The posted code actually has a bug. Also it is almost set up properly for vector solutions, but not quite. Make these changes:
yp = zeros(numel(tspan),numel(y0)); % changed (original line using ti was a bug)
yp(1,:) = y0; % added
for n = 1:length(tp)-1 % changed
k1 = dydt(tp(n) , y0 );
k2 = dydt(tp(n) + (1/2)*h, y0 + (1/2)*k1*h);
k3 = dydt(tp(n) + (1/2)*h, y0 + (1/2)*k2*h);
k4 = dydt(tp(n) + h, y0 + k3*h);
yp(n+1,:) = y0 + ((1/6)*(k1 + 2*k2 + 2*k3 + k4)*h); % changed
% ti = ti + h; % deleted ... a useless line
y0 = yp(n+1,:); % changed
end
Then it is just a matter of defining your derivative function. For your case it is 2nd order so you will need a function that returns a two element vector. Using this equation:
y''+2y=8x(9-x)
Define a two element state vector y such that:
y(1) = the original y
y(2) = y'
Then the derivatives are simply:
d y(1) /dx = dy/dx = y' = y(2)
d y(2) /dx = dy'/dx = y'' = 8x(9-x)-2y = 8*x*(9-x)-2*y(1)
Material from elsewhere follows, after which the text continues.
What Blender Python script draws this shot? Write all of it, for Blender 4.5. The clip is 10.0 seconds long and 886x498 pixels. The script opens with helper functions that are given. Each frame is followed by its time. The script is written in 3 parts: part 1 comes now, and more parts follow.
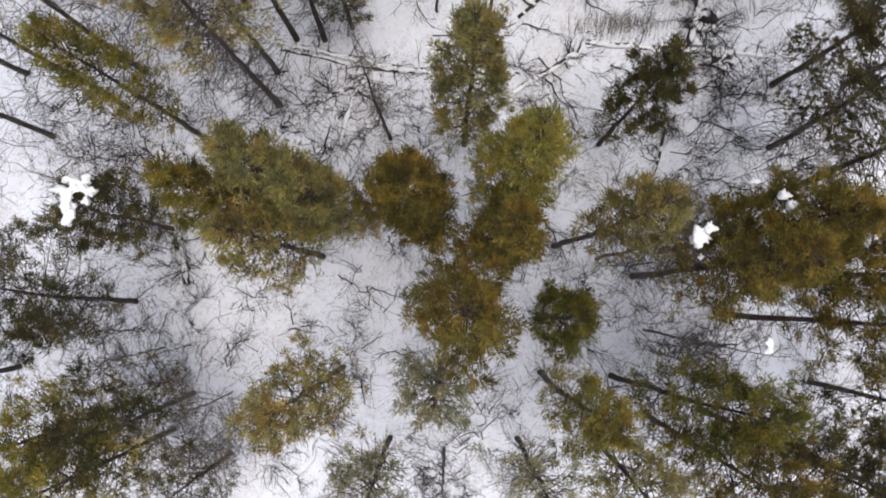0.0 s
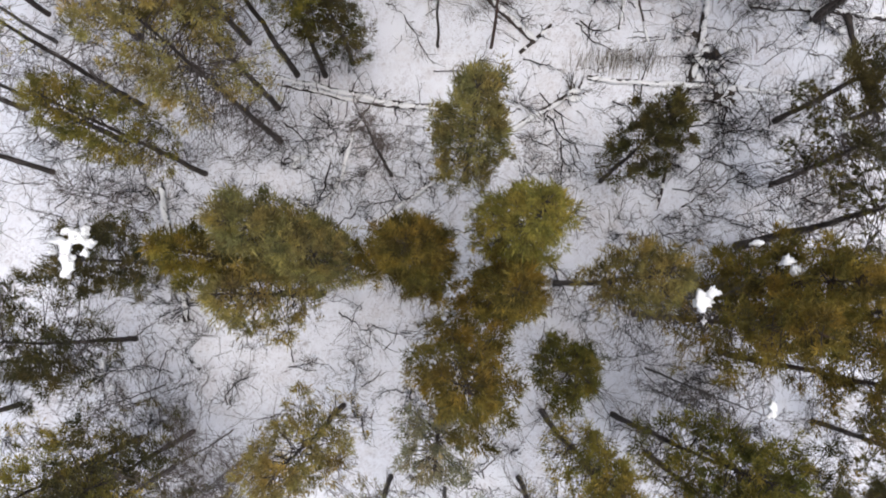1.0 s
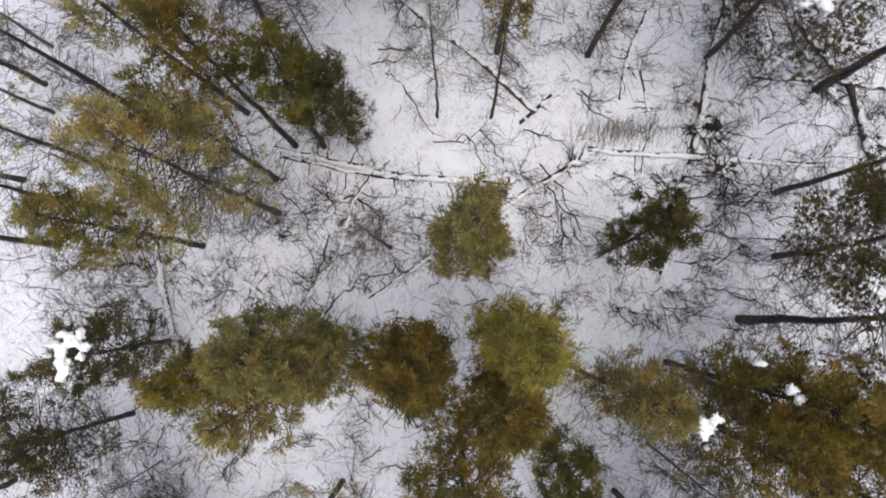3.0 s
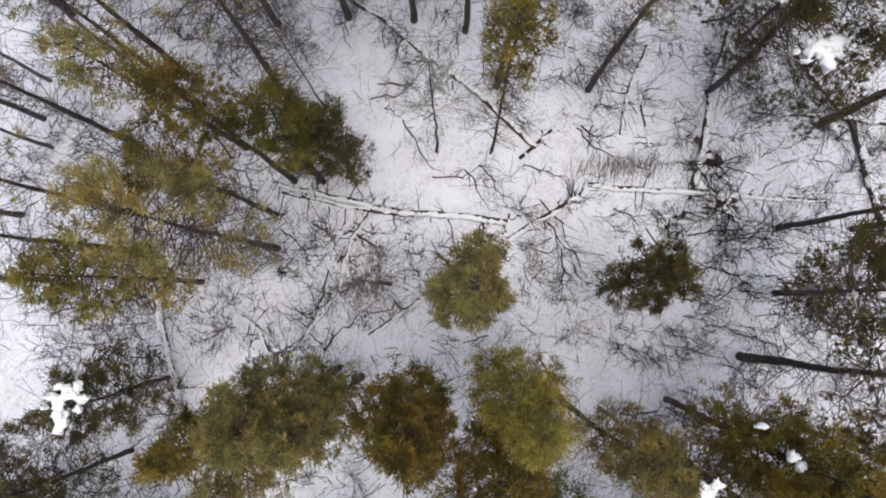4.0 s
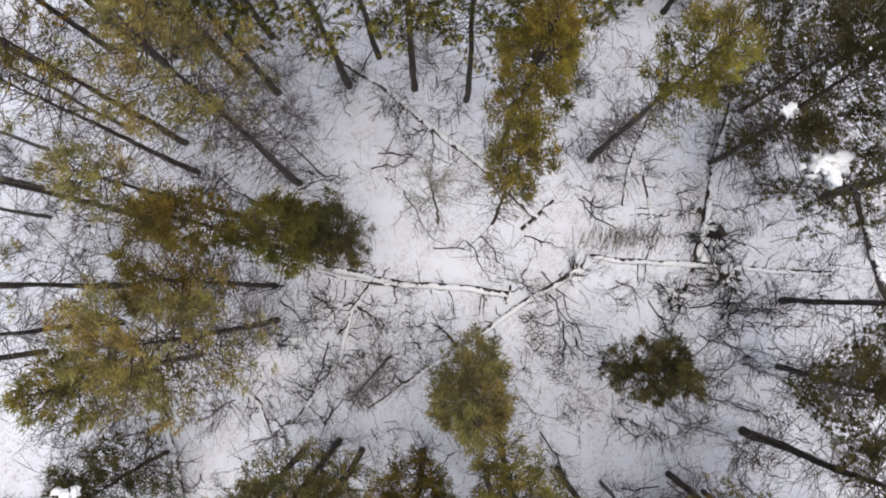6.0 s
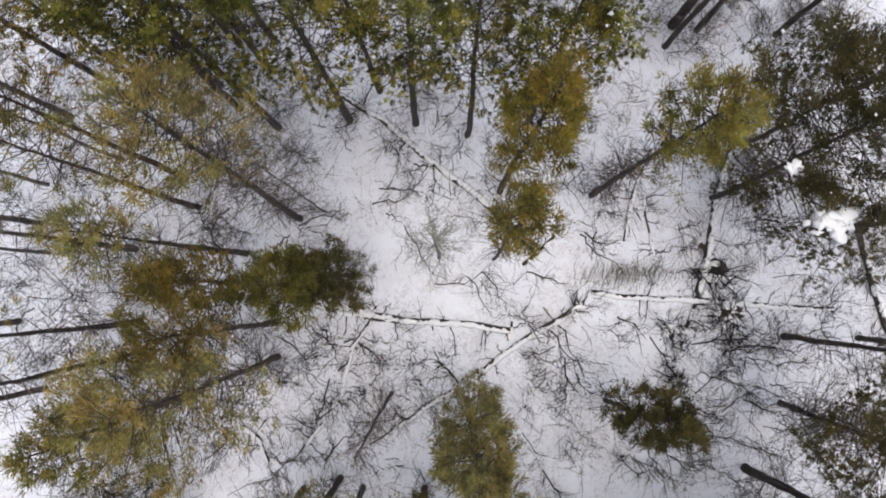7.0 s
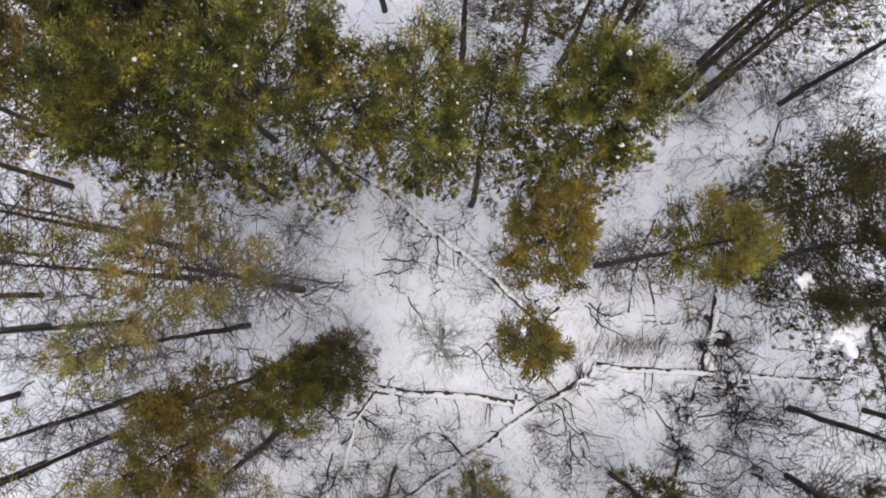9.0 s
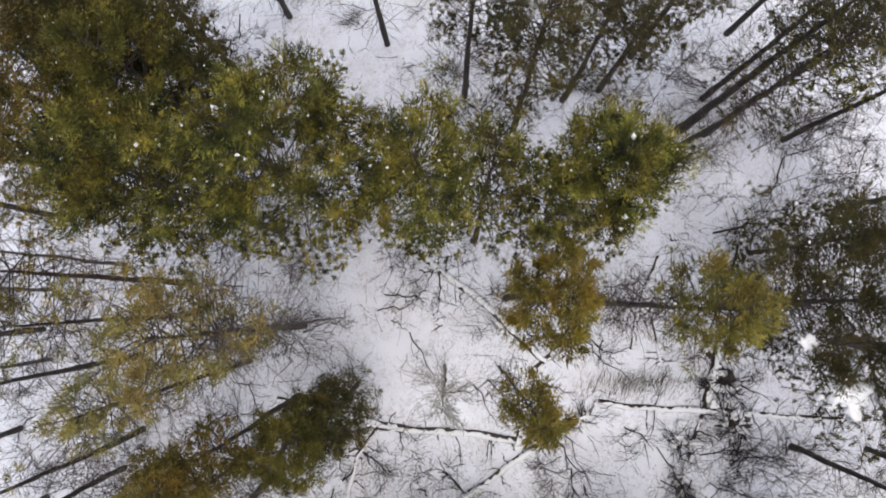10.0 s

Then you simply write this function coding these derivatives:
function dy = myderivative(x,y)
dy = [y(2),8*x*(9-x)-2*y(1)];
end
Where the 2nd element is obtained by solving the y''+2y=8x(9-x) equation for y'' and using y(1) for the original y.
One caveat to this is that your posted code is set up to store the state vectors as rows of the final solution, so that is how i wrote the derivative function ... i.e., it returns a row vector. However, if you use ode45( ) your derivative function would have to return a column vector instead. Something to be aware of.